A Kibuye, UKULIKIYEYEZU a loué la camionnette du commerçant Gaspard NDAGIJE dans laquelle il a embarqué tous les membres de sa famille et d’autres connaissances. Les voilà de retour chez Maurice MULISA, passage obligé pour obtenir des laissez-passer et des escortes militaires. Mais vu le nombre élevé de personnes, Maurice MULISA a demandé à son collègue ABBATI de l’aider à loger ces gens car lui avait une grande maison.

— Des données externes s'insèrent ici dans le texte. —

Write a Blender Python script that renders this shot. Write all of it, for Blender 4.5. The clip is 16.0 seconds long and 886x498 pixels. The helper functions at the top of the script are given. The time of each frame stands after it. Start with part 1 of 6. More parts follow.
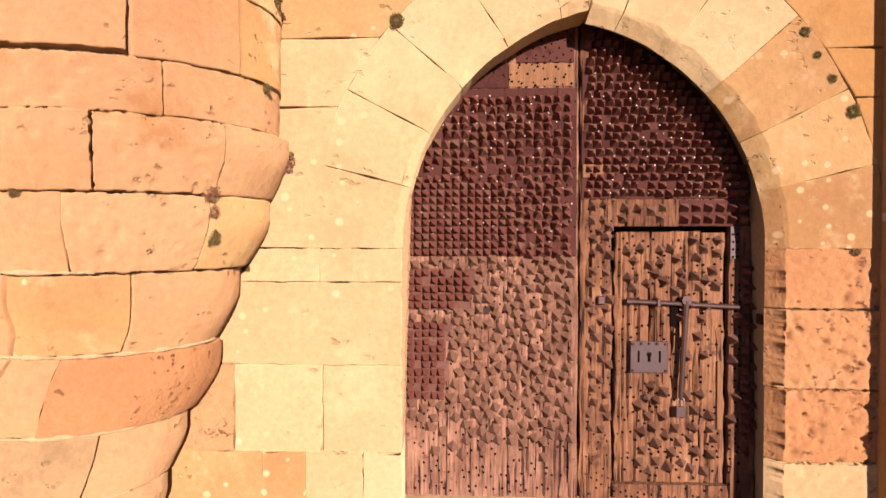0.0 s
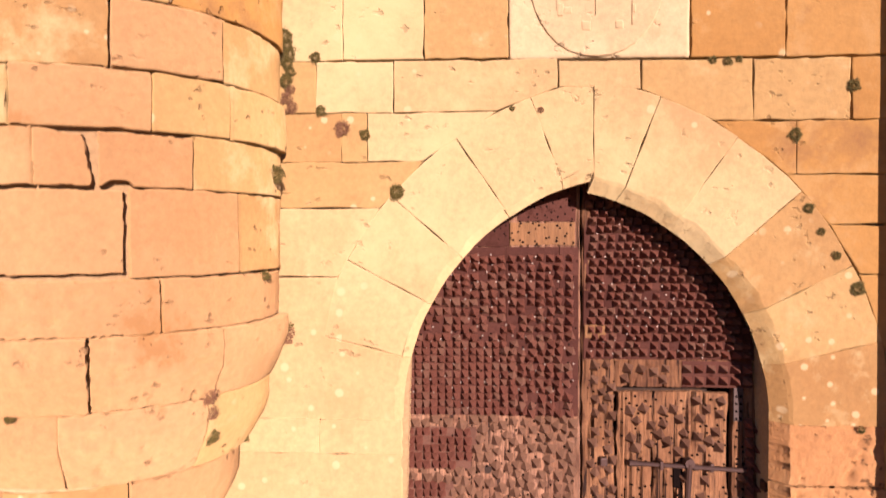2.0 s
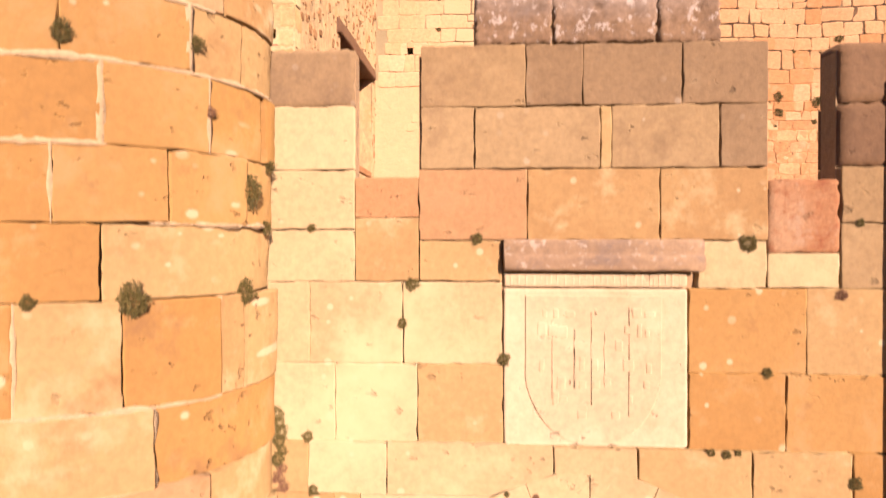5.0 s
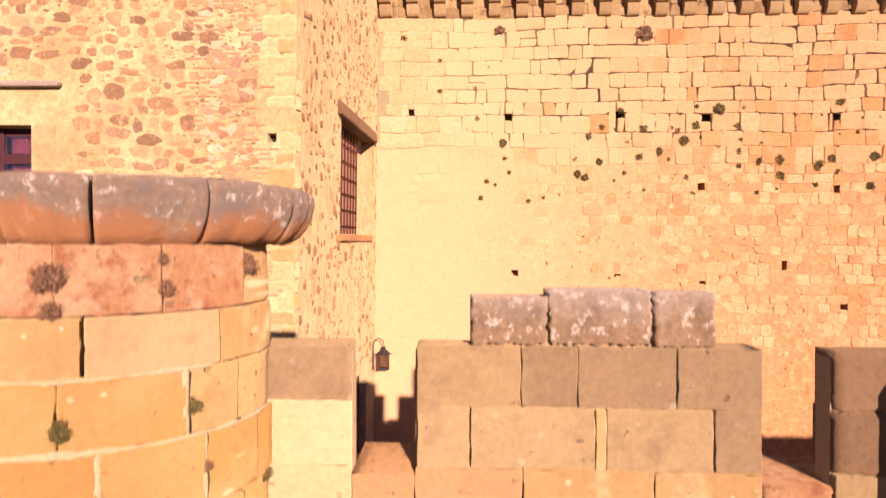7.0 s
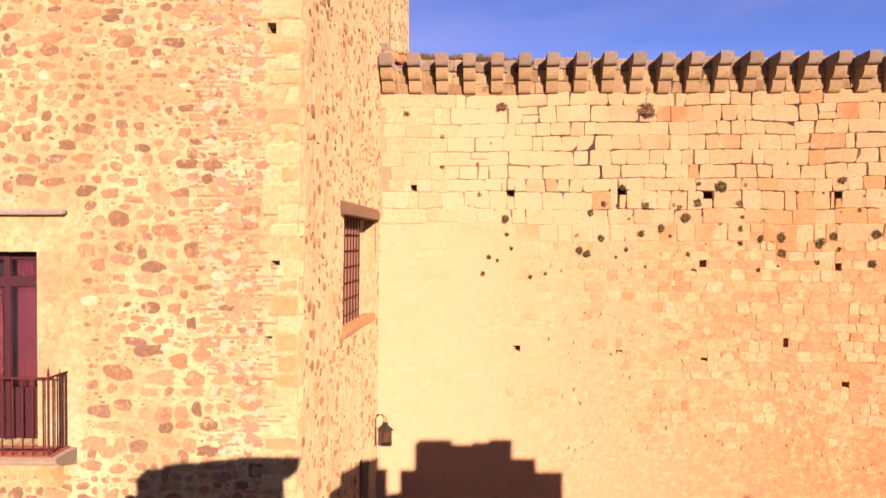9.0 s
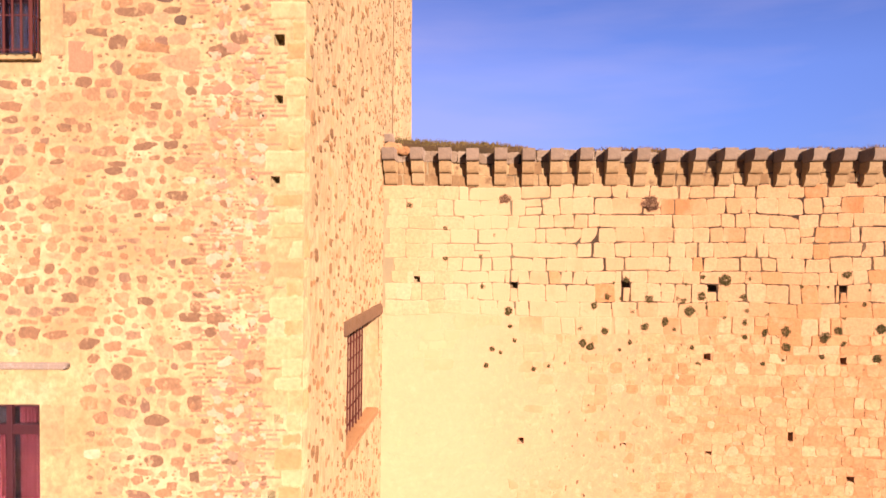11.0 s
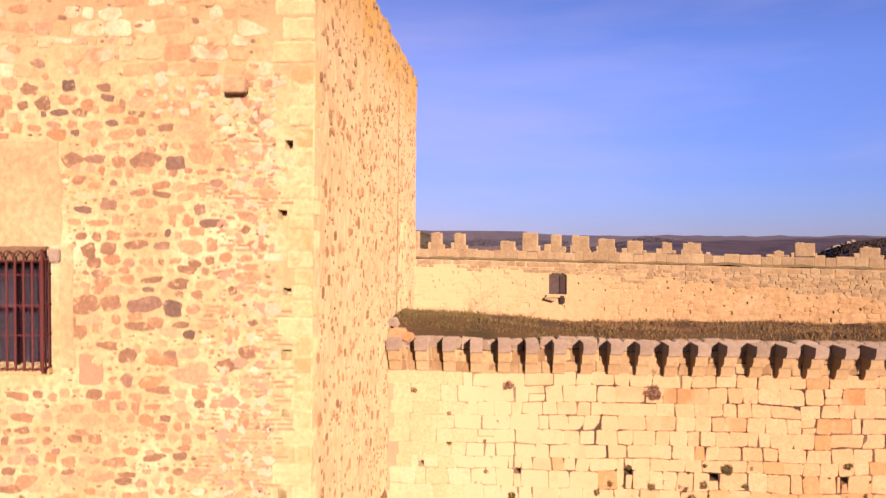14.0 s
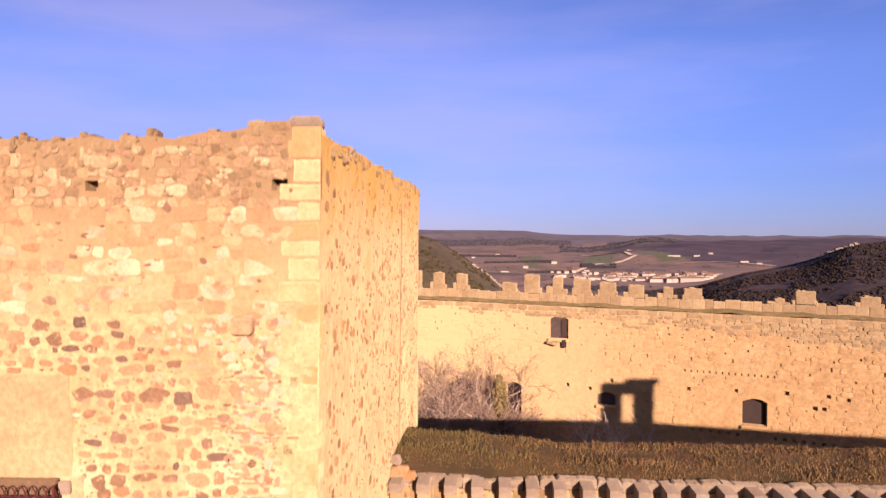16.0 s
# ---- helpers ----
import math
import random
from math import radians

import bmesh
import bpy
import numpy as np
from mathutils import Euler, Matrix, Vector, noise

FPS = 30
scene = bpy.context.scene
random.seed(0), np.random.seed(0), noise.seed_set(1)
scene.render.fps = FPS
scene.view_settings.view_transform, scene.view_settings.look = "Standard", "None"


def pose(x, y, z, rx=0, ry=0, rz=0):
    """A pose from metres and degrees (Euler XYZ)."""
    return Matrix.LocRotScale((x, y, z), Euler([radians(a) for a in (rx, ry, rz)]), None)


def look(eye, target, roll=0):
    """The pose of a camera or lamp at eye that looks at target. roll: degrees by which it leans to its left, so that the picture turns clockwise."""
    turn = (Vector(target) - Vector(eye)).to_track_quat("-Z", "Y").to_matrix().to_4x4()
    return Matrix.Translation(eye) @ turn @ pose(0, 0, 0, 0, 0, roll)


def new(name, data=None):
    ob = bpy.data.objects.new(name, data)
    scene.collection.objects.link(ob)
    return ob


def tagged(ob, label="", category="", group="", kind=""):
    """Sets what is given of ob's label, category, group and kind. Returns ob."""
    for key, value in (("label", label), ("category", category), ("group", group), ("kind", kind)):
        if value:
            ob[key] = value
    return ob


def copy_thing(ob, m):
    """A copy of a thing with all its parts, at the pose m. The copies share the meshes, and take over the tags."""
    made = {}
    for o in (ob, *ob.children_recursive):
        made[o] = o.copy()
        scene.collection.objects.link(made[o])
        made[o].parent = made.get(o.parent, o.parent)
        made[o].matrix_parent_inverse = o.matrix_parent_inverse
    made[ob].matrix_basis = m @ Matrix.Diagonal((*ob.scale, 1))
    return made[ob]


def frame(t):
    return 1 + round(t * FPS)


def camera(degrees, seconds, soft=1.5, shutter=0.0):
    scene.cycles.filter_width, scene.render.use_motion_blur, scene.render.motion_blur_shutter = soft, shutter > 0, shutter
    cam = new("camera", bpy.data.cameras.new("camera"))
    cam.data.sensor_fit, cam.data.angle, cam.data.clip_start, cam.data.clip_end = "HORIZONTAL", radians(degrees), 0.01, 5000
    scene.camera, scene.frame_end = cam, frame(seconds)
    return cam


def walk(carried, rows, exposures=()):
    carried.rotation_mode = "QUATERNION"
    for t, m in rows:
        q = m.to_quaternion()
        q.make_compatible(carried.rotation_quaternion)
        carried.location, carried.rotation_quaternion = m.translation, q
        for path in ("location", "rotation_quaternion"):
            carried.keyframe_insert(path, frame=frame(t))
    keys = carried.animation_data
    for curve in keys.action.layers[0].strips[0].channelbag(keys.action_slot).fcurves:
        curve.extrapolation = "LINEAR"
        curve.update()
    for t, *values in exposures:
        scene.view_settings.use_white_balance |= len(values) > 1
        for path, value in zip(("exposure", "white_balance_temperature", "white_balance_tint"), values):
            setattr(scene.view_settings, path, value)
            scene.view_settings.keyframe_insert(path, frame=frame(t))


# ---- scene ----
cam = camera(65.1, 16.0, shutter=0.5)
EXPOSURE, KELVIN, TINT = 0.95, 6500, 45.0
METRES, EYE, TILT, LEAN, TURN = 18.0, 1.65, -1.2, 0.0, 0.0
ROWS = [
    (0.0, 0.0, 0.0, 0.0, 0.0, 0.0, -0.0),
    (0.5, -0.0001, -0.0003, 0.01, -0.02, 0.05, 0.01),
    (1.0, 0.0002, -0.0, 0.023, 0.05, 0.16, 0.06),
    (1.5, -0.0001, 0.0009, 0.0373, 0.04, 0.17, 0.08),
    (2.0, -0.0005, 0.0018, 0.0531, -0.07, 0.23, 0.09),
    (2.5, -0.0005, 0.0024, 0.0686, -0.02, 0.31, 0.09),
    (3.0, -0.0002, 0.0025, 0.0855, 0.05, 0.43, 0.06),
    (3.5, 0.0008, 0.0026, 0.103, 0.15, 0.49, 0.02),
    (4.0, 0.0034, 0.0028, 0.1244, 0.32, 0.59, 0.0),
    (4.5, 0.004, 0.0034, 0.1458, 0.42, 0.68, 0.01),
    (5.0, 0.0036, 0.0039, 0.1694, 0.49, 0.68, 0.01),
    (7.5, 0.0059, 0.0007, 0.2874, 0.75, 0.55, -0.02),
    (8.0, 0.0056, -0.0008, 0.3156, 0.8, 0.52, -0.04),
    (8.5, 0.0055, -0.0022, 0.3419, 0.85, 0.55, -0.03),
    (9.0, 0.0059, -0.0032, 0.3728, 0.9, 0.54, -0.04),
    (11.5, 0.003, -0.002, 0.5496, 1.09, 0.5, -0.04),
    (12.0, 0.0024, -0.004, 0.5953, 1.15, 0.41, -0.06),
    (12.5, 0.002, -0.0059, 0.6399, 1.2, 0.33, -0.09),
    (13.0, 0.002, -0.008, 0.6901, 1.24, 0.23, -0.11),
    (13.5, 0.0025, -0.0101, 0.7356, 1.28, 0.26, -0.08),
    (14.0, 0.0026, -0.0121, 0.7864, 1.31, 0.23, -0.08),
    (14.5, 0.0026, -0.0147, 0.8344, 1.35, 0.24, -0.07),
    (15.0, 0.0027, -0.0183, 0.8887, 1.4, 0.23, -0.07),
    (15.5, 0.0028, -0.022, 0.9402, 1.44, 0.21, -0.08),
    (16.0, 0.0033, -0.0273, 0.9987, 1.5, 0.13, -0.15),
]
walk(cam, [(t, pose(0, 0, EYE, TILT, LEAN, TURN) @ pose(METRES * x, METRES * y, METRES * z, 90 + pitch, roll, yaw)) for t, x, y, z, yaw, pitch, roll in ROWS],
     exposures=[(0.0, EXPOSURE, KELVIN, TINT), (16.0, EXPOSURE, KELVIN, TINT)])

# ---- world and sun ----
SUN_WAY = Vector((-0.224, 0.946, -0.229)).normalized()
world = bpy.data.worlds.new("sky")
scene.world = world
world.use_nodes = True
wn = world.node_tree.nodes
sky = wn.new("ShaderNodeTexSky")
sky.sky_type = "NISHITA"
sky.sun_disc = False
sky.sun_elevation = math.asin(-SUN_WAY.z)
sky.sun_rotation = math.atan2(-SUN_WAY.x, -SUN_WAY.y)
sky.air_density, sky.dust_density, sky.ozone_density = 0.75, 0.0, 5.0
wn["Background"].inputs[1].default_value = 0.0695
# sky tinted by height: horizon painted hazy lavender, overhead dimmed to warm the shade
sky_tint = wn.new("ShaderNodeMix")
sky_tint.data_type, sky_tint.blend_type = "RGBA", "MULTIPLY"
sky_tint.inputs[0].default_value = 1.0
sky_tint.inputs[7].default_value = (1.06, 0.95, 1.12, 1)
world.node_tree.links.new(sky.outputs[0], sky_tint.inputs[6])
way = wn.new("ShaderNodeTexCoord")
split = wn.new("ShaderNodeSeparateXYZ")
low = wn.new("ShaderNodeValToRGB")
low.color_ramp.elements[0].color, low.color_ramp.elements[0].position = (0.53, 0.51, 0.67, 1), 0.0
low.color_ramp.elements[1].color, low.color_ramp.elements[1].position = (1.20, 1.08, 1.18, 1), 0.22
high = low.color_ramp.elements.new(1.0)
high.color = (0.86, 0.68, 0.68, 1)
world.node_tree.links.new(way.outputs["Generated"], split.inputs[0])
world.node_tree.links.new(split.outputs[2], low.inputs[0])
world.node_tree.links.new(low.outputs[0], sky_tint.inputs[7])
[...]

Le lendemain, tout le groupe fut conduit, sous escorte, au camp militaire de Gitarama, situé à quelques centaines de mètres pour l’octroi des  laissez-passer nécessaires pour retourner sur leurs collines.

Arrivés au camp, les militaires sous les ordres de Janvier MUDENGE, homme de main de Maurice MULISA, ont pris congé de leurs hôtes pour être remplacés par d’autres militaires quelques minutes plus tard. Le groupe attendait impatiemment dehors, tout près du Bureau du Commandant de place, le Colonel NGOGA. Le chauffeur de la camionnette, Jean NKUBITO, a eu comme un pressentiment. Il trouvait bizarre que l’on doive attendre si longtemps ces papiers et surtout que la nuit commençait à tomber. Les militaires, qui guettaient faits et gestes de chaque personne du groupe, ont eu comme un signal et ils ont commencé à tirer. Le chauffeur et une autre personne ont réussi à courir et à échapper malgré une course poursuite. Le reste du groupe fut froidement abattu.

Sont morts à cette occasion : le Major Jean Damascène UKULIKIYEYEZU avec sa femme Marthe KALIGIRWA, son fils Etienne UKULIKIYEYEZU de 21 ans, ses trois filles : Angelina UKULIKIYEYEZU (24 ans), Claire USANASE (16 ans) et Agnès UWAYEZU (12 ans), la nièce de sa femme Ludovique BIHOYIKI, le commerçant Gaspard NDAGIJE et son boy-chauffeur, une passagère du nom de DAPHROSE et ses deux filles. C’était le 28 juillet 1994.

Malheureusement, de telles scènes sont encore fréquentes au Rwanda, loin des regards indiscrets. Le cas des prisonniers abattus froidement par la police du régime du FPR a été récemment dénoncé par des organisations de défense des Droits de l’Homme.